January 13, 2009 at 12:54 AM  
Blogger Andy Brouwer said...

Dear Anon,
that's a good question as when I saw the attempt to hack out the two corner devatas, I thought it looked pretty recent (ie. last year or so, not last week), though I'm not an expert in stone-masonry, so couldn't be sure. The Apsara Authorities have Heritage Police to protect the temples as well as their own staff I believe, and in fact I saw at least two staff at the Preah Pithu group. Whilst its in the Angkor Thom city boundaries, its not a popular temple(s) to visit, but they still had two staff stationed there keeping an eye on...me!
Mind you I sometimes find Apsara staff in the most remote temple sites, take today for example when I went to a temple called Prasat Banteay Ampil - that NO-ONE else ever goes to, but hey presto, a guy in Apsara's colours popped up when I arrived by moto. Anyway I digress...
Its still very important that the authrities employ these police and staff to deter would-be robbers as Angkorean carvings are very marketable and there's definitely buyers out there looking for the better pieces. Enough of the free-standing sculptures have been spirited away and out of the country and on my travels, I have seen too many defaced monuments where temple thieves have already been at work to remove the best carvings; Banteay Thom on the outskirts of Angkor readily springs to mind. Preah Khan of Kompong Svay is one of the best (or worst) examples of pillaging, where wide-scale looting took place and even caused the collapse of the central sanctuary.
So even in this day and age, given the chance, thieves would have a field day at Angkor if the police did not roam freely both day and night.
Andy

January 13, 2009 at 10:36 PM  
Anonymous Boone said...

Oh my god, I cannot believe that they cut those trees standing next to Prasat Preah Pailiay!!! It is, like you mentioned, such a shame!!! Those trees were what given the temple its tropical forest like serenity, and now it's gone :(. I hope that they do not try to change too much the natural setting of those temples, or else the whole ancient city of gods will lose its value and meaning...

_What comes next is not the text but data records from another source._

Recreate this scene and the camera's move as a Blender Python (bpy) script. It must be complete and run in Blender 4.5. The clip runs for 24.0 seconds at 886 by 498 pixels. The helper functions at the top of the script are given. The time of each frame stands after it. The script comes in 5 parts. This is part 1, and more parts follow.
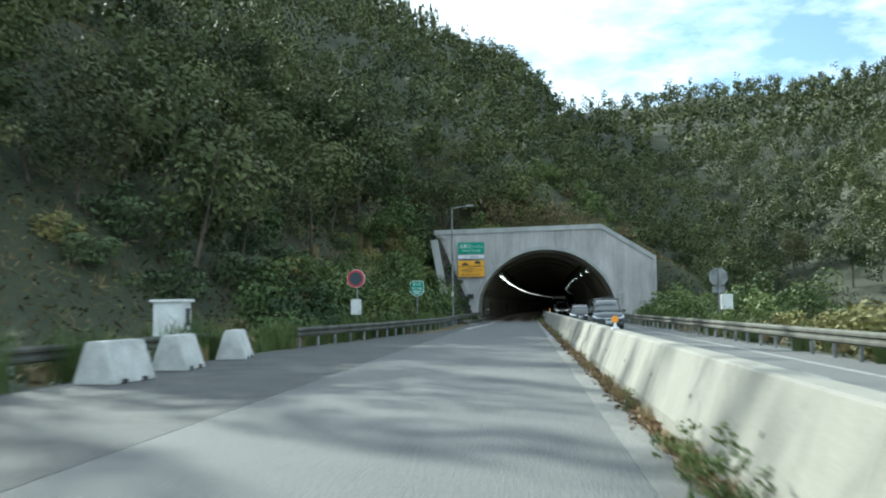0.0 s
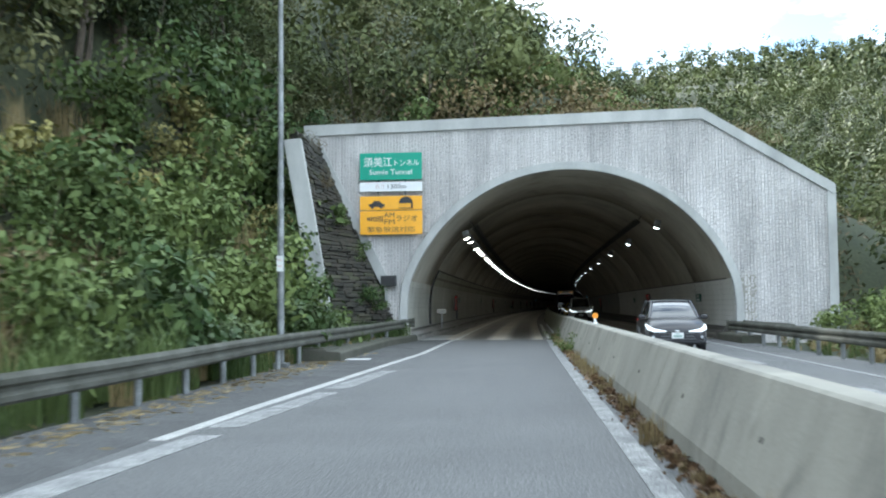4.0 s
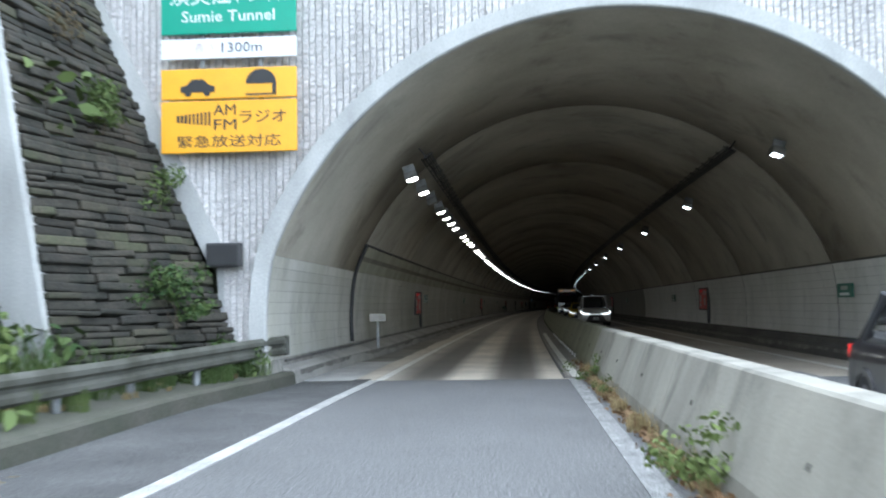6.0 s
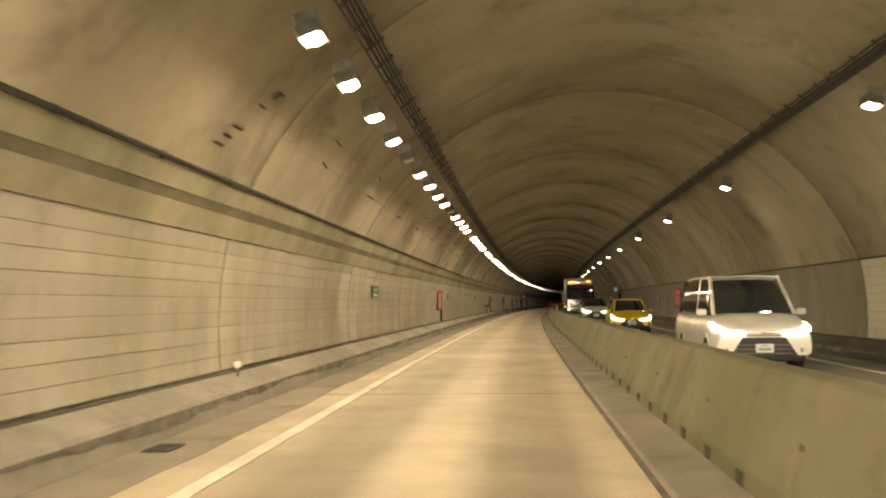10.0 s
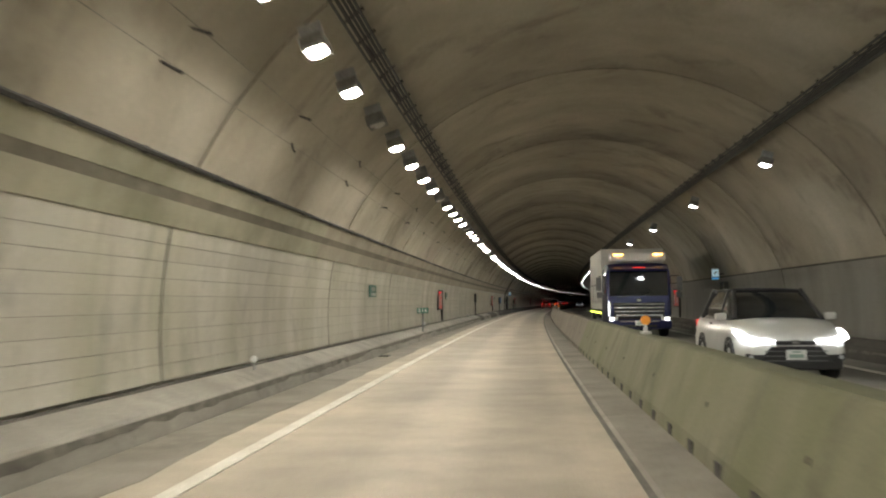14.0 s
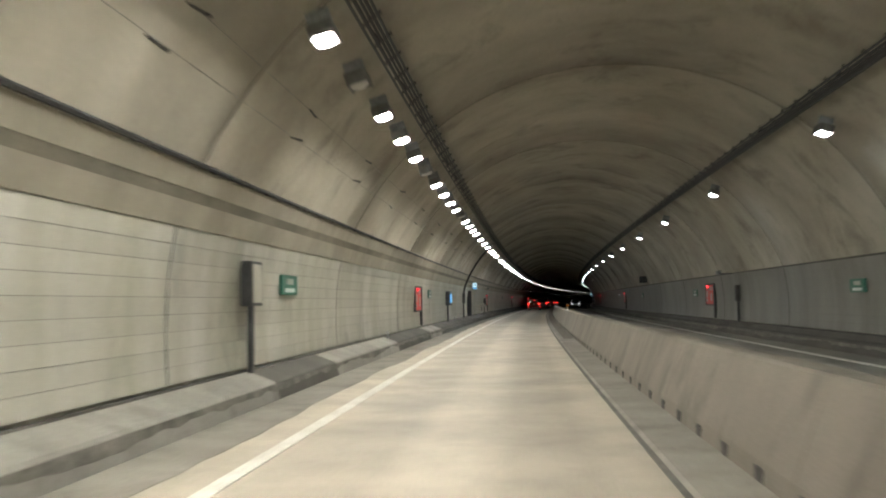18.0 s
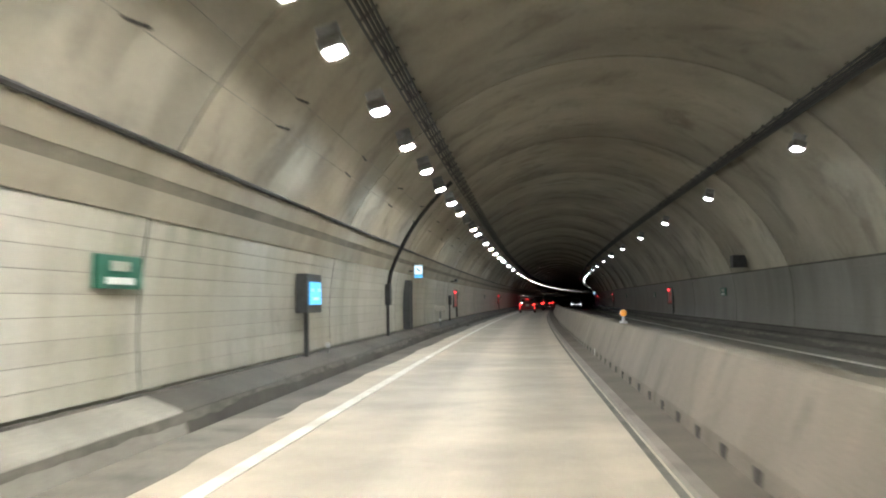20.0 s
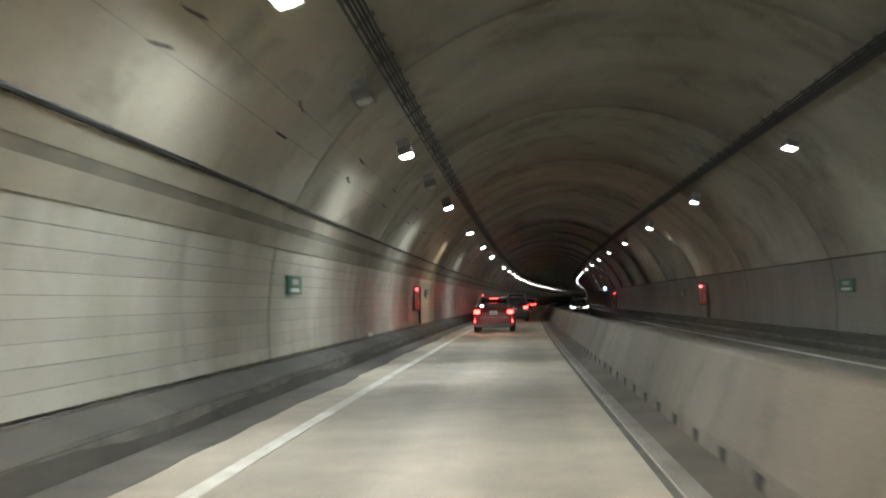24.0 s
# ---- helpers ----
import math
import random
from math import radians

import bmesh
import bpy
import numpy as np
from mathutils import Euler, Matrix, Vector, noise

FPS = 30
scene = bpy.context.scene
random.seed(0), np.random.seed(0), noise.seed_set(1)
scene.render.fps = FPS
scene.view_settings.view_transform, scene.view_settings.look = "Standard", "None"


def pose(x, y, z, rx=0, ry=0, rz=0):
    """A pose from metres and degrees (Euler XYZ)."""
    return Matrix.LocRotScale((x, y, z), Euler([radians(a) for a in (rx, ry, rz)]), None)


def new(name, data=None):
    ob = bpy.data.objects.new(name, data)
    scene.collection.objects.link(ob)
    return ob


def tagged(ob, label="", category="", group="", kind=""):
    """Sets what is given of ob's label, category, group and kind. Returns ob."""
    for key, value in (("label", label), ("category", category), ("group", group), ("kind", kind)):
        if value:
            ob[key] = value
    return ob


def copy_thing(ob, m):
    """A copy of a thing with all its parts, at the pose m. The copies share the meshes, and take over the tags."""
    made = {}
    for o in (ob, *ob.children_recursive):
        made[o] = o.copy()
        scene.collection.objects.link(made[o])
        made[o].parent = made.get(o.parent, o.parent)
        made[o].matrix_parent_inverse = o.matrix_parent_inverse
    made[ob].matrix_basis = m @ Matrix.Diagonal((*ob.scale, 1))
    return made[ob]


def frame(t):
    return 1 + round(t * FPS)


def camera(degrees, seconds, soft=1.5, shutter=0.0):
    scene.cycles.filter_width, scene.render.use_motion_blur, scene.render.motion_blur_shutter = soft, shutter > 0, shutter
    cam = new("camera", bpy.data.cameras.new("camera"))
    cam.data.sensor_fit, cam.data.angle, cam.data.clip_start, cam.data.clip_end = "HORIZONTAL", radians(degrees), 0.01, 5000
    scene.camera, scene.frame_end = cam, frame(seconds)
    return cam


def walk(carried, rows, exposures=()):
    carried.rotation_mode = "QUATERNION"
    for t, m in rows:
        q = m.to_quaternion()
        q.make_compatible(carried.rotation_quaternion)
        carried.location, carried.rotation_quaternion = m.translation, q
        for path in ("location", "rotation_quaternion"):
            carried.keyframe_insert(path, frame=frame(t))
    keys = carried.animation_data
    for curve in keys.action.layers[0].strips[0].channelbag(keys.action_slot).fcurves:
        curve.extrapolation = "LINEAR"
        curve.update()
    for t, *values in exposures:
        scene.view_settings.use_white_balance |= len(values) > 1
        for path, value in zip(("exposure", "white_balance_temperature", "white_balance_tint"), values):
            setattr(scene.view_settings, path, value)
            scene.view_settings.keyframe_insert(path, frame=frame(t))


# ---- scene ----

# The road is a gentle curve to the right: s runs along it in metres from the portal, u to the right of the lane, z up.
BEND, BEND_START, BEND_FULL = 1.9224 / 100, -30.0, 10.71


def heading(s):
    """Degrees to the right of +y at s."""
    w = BEND_FULL - BEND_START
    if s < BEND_START:
        return 0.0
    if s < BEND_FULL:
        return BEND / w * (s - BEND_START) ** 2 / 2
    return BEND * w / 2 + BEND * (s - BEND_FULL)


S_TABLE = np.arange(-400, 1000, 0.5)
_turns = np.radians([heading(s) for s in S_TABLE])
_mid = (_turns[1:] + _turns[:-1]) / 2
X_TABLE = np.concatenate([[0], np.cumsum(np.sin(_mid) * 0.5)])
Y_TABLE = np.concatenate([[0], np.cumsum(np.cos(_mid) * 0.5)])
X_TABLE -= X_TABLE[800]
Y_TABLE -= Y_TABLE[800]


def smooth01(a, b, x):
    k = min(1.0, max(0.0, (x - a) / (b - a)))
    return k * k * (3 - 2 * k)


def on_road(s, u=0.0, z=0.0):
    a = radians(heading(s))
    return Vector((float(np.interp(s, S_TABLE, X_TABLE)) + u * math.cos(a), float(np.interp(s, S_TABLE, Y_TABLE)) - u * math.sin(a), z))


def spot(s, u=0.0, z=0.0, turn=0.0):
    """Pose on the road: local x to the right, y ahead, z up; turn in degrees to the left."""
    p = on_road(s, u, z)
    return pose(p.x, p.y, p.z, 0, 0, turn - heading(s))


# ---- camera ----
cam = camera(48.0, 24.0, soft=2.0, shutter=0.35)
EYE = 1.4
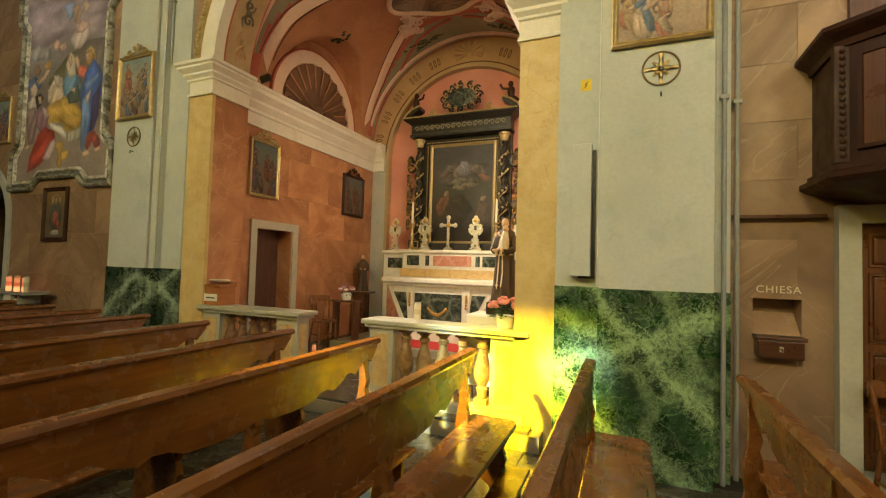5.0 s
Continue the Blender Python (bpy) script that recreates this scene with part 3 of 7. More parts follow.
def shell(name, x, y, z, r, side, material, label):
    """A fan of ribs in a half round, against a wall that faces side."""
    bm = bmesh.new()
    for k in range(11):
        a0, a1 = math.pi * k / 11, math.pi * (k + 1) / 11
        am = (a0 + a1) / 2
        L = r * 0.97
        mid = bm.verts.new((x + side * 0.015, y, z + 0.02))
        for t0, t1 in ((0.1, 0.55), (0.55, 1.0)):
            q = [bm.verts.new((x + side * d, y + L * t * math.cos(a), z + L * t * math.sin(a))) for t, a, d in ((t0, a0, 0.005), (t1, a0, 0.005), (t1, am, 0.075), (t0, am, 0.05))]
            bm.faces.new(q)
            q = [bm.verts.new((x + side * d, y + L * t * math.cos(a), z + L * t * math.sin(a))) for t, a, d in ((t0, am, 0.05), (t1, am, 0.075), (t1, a1, 0.005), (t0, a1, 0.005))]
            bm.faces.new(q)
        bm.verts.remove(mid)
    blob(x + side * 0.04, y, z + 0.06, 0.05, 0.12, 0.1, bm, 2)
    for s in (-1, 1):
        tube([(x + side * 0.05, y + s * (0.15 + 0.7 * r * q), z + 0.06 + 0.05 * math.sin(q * 6)) for q in [k / 8 for k in range(9)]], 0.03, 6, bm=bm)
    return solid(name, bm, material, label, "shell ornament", "structure")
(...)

January 14, 2009 at 10:50 AM  
Blogger Ron said...

It's a shame at some of the things that go on in Camboday these days. Those guards and police officers at the temples are so corrupt that they'd do anything for a buck. Sad, just sad. Seeing your pictures made me miss Cambodia so much. Thanks for posting.

January 15, 2009 at 5:40 AM  
Blogger john said...

Suspect that looters would merely pay the guards,easy really.

January 16, 2009 at 8:23 PM  
Anonymous Anonymous said...

Hi Andy, the other Andy B here.
I was unaware that they had cut these trees down until I came across the image on your blog. This is crazy! The dramatic forest setting was about all this 'difficult to date' temple had going for it. I used to enjoy going here only really because it was so photogenic but now...

January 17, 2009 at 10:44 AM  
Blogger Andy Brouwer said...

Sorry Andy but the feel of Preah Palilay has now changed forever. The whole site is covered in sawdust at the moment as the tree-cutting exercise must've been completed very recently. And the tree stumps, as you can see in the picture, aren't photogenic at all.
We'll all be wearing those special shoes soon (to protect the temples from wear & tear) - I was given a leaflet with the updated version of the shoes this week and I wouldn't be surprised if Apsara try and introduce that feature anytime soon.
I've also heard elephants are again available for a sunset trip to the top of Phnom Bakheng. This on and off saga will no doubt continue. Its getting very boring and annoying that the authorities threaten action and then do nothing. A bit like the helmet law of 2 years ago which they have only now begun to enforce.
We must meet up for a coffee whilst I'm in Siem Reap.
Andy

January 17, 2009 at 6:00 PM  
Blogger Andy Brouwer said...

Why didn't I see it before, but the tree stumps in front of Preah Palilay look like giant hands moving slowly from left to right! Or is it just me? Am I watching too many scary movies? In fact I don't watch any scary movies, so its all in my mind...worrying!